O filme é ocre, monocromático e bastante silencioso. Por mais que ele possua uma linearidade temporal dos seus acontecimentos, a sensação é de estagnação – um verdadeiro vácuo. Não há uma noção de mudança além do domínio das mineradoras naquela região, e o filme faz questão de enfatizar isso, especialmente por meio de seus enquadramentos e da sua edição de som.


Imagem: Divulgação
Imagem: Divulgação

A fotografia de Petrus Cariry não economiza em trazer sensação de paralisia naquele cenário hostil.

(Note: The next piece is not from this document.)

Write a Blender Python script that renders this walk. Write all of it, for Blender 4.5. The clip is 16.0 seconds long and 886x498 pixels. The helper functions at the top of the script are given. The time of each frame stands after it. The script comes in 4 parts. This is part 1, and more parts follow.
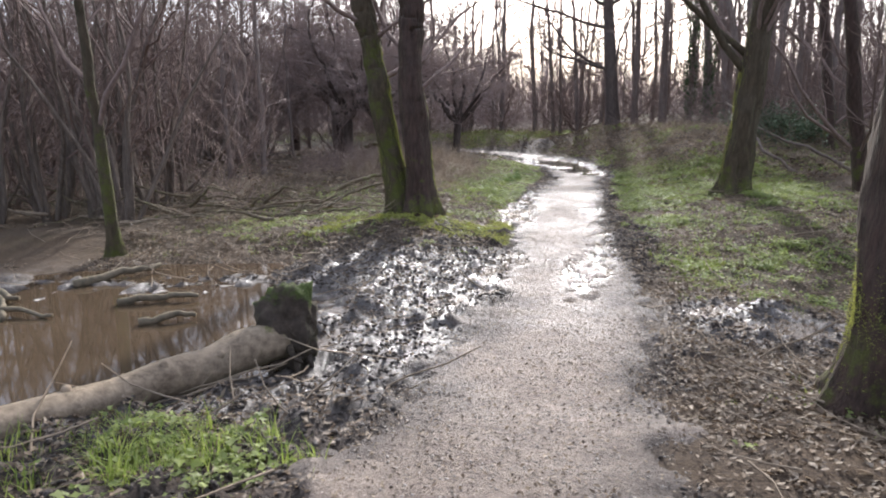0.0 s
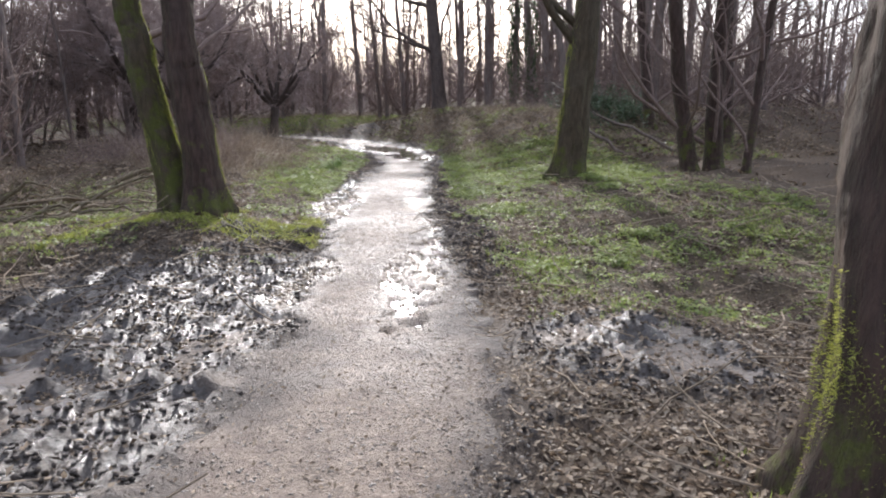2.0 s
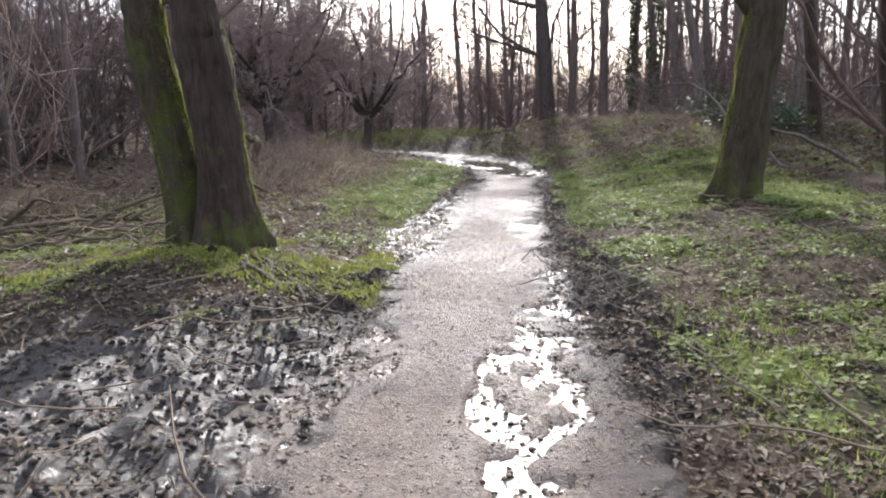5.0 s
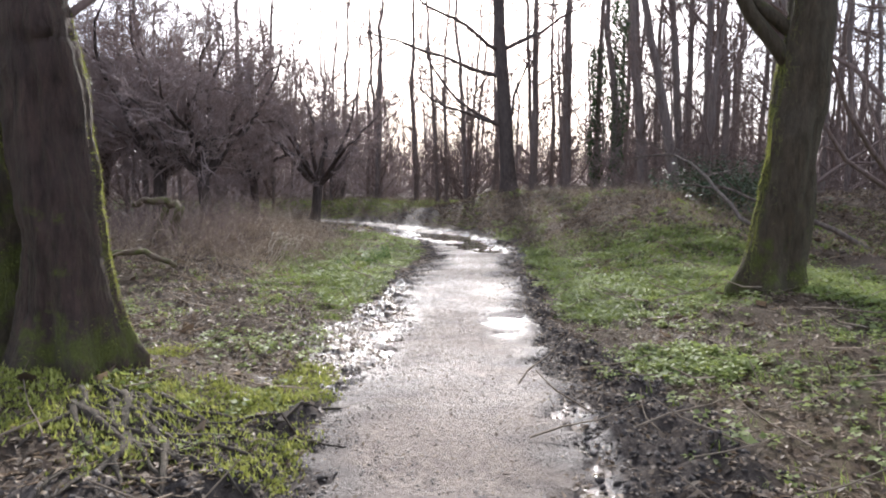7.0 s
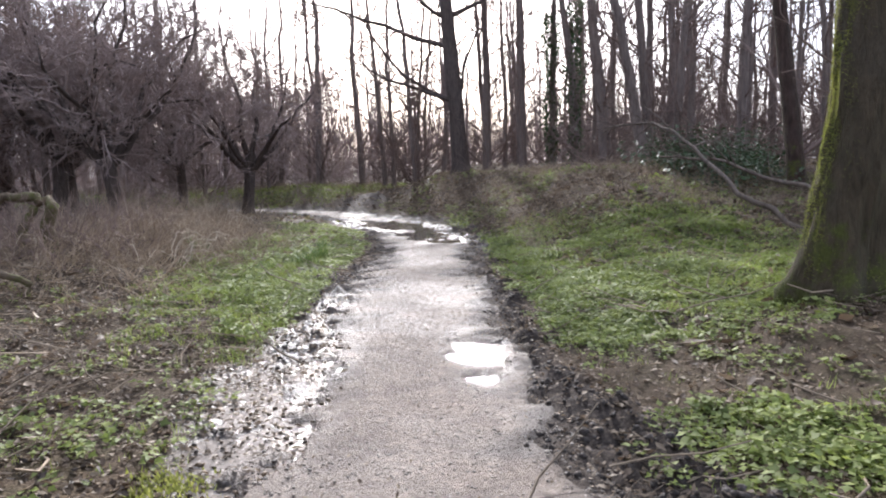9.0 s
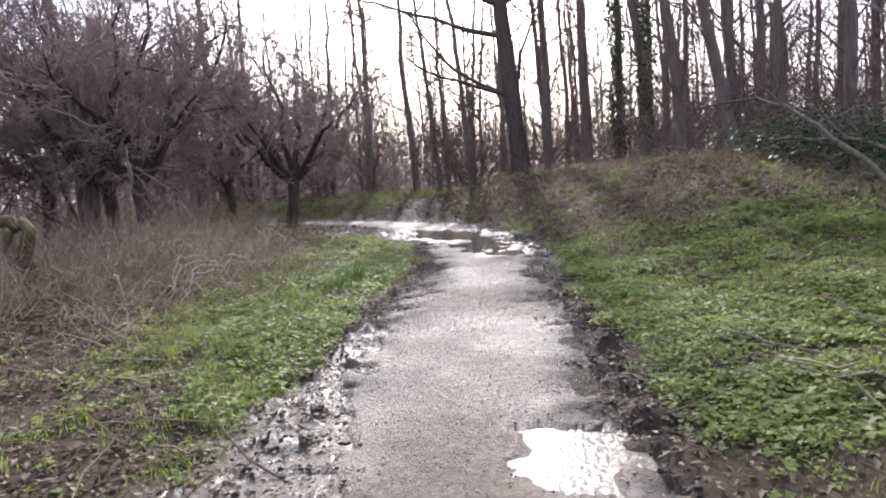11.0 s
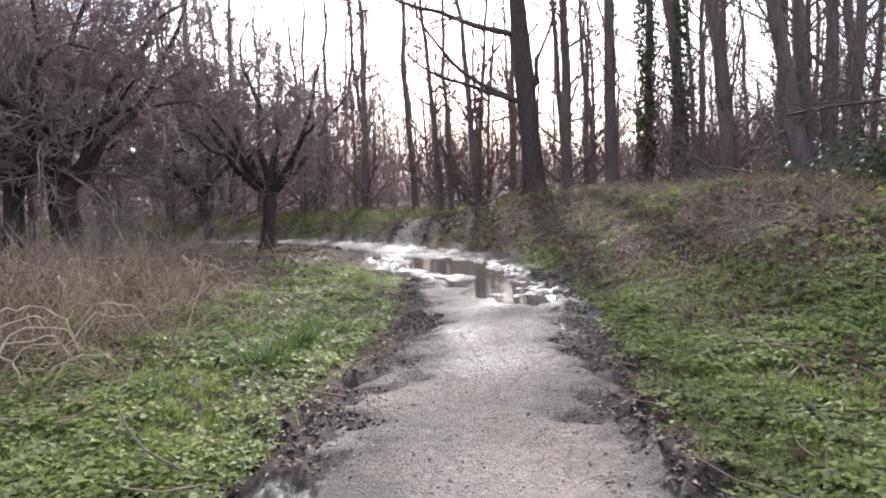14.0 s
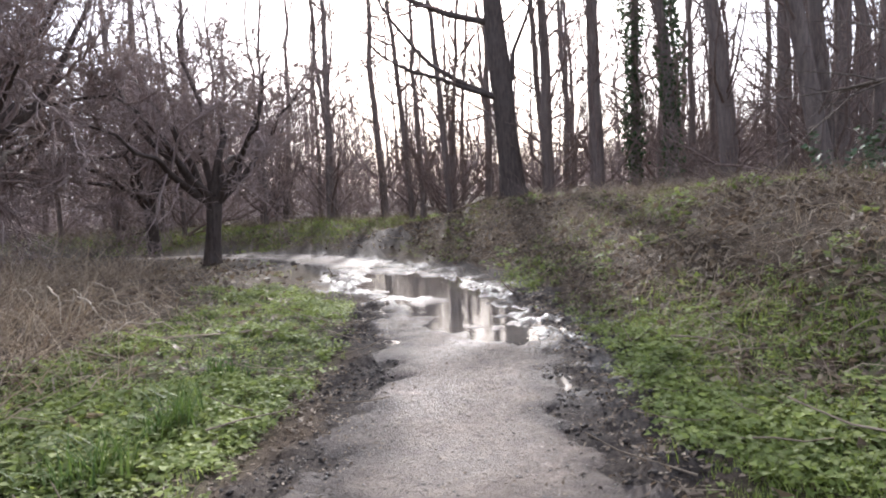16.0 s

Ao lado da direção de Marcos Pimentel, a câmera é estática, porém firme em seu conteúdo, seja na experimentação de Kaylane sobre a vida, ou na lama se formando. O lugar, por si só, já encontra substância para contar uma história. Talvez o casamento entre imagem e som seja a melhor combinação de O Silêncio das Ostras. O som ambiente acaba sendo a melhor trilha sonora, aliando vento, moinho e a presença invisível, mas sempre onipresente, da mineradora.


A trajetória de Kaylane, embora ela seja nossos olhos e ouvidos, é marcada por muita subjetividade, e talvez isso tenha sido uma escolha proposital. Um dos sentimentos que o filme provoca é pensar como seria a sua vida caso a mineração não fosse tão incisiva e inescapável sobre os moradores de suas adjacências. A falsa sensação de gratidão a uma empresa que oferece emprego e renda paira no ar, mas é confrontada com força quando cenas reais dos crimes ambientais de Bento Rodrigues e Brumadinho são inseridas na narrativa.


Fiel ao título, O Silêncio das Ostras é, de fato, silencioso e difícil de engolir. Não é um filme para se ver muitas vezes. Com um tom ficcional impregnado de realidade documental, ele provoca indignação diante do que aconteceu, e do que ainda acontece. A rota da lama é dolorosa, e talvez retratos tão duros como este sejam essenciais para que a arte cumpra sua velha missão: nos fazer olhar, mais uma vez, para algo que deveria estar sendo acompanhado nas pautas dos jornais todos os dias. Mas que seja uma experiência fácil ou agradável, isso definitivamente não é – ela é lenta e massante.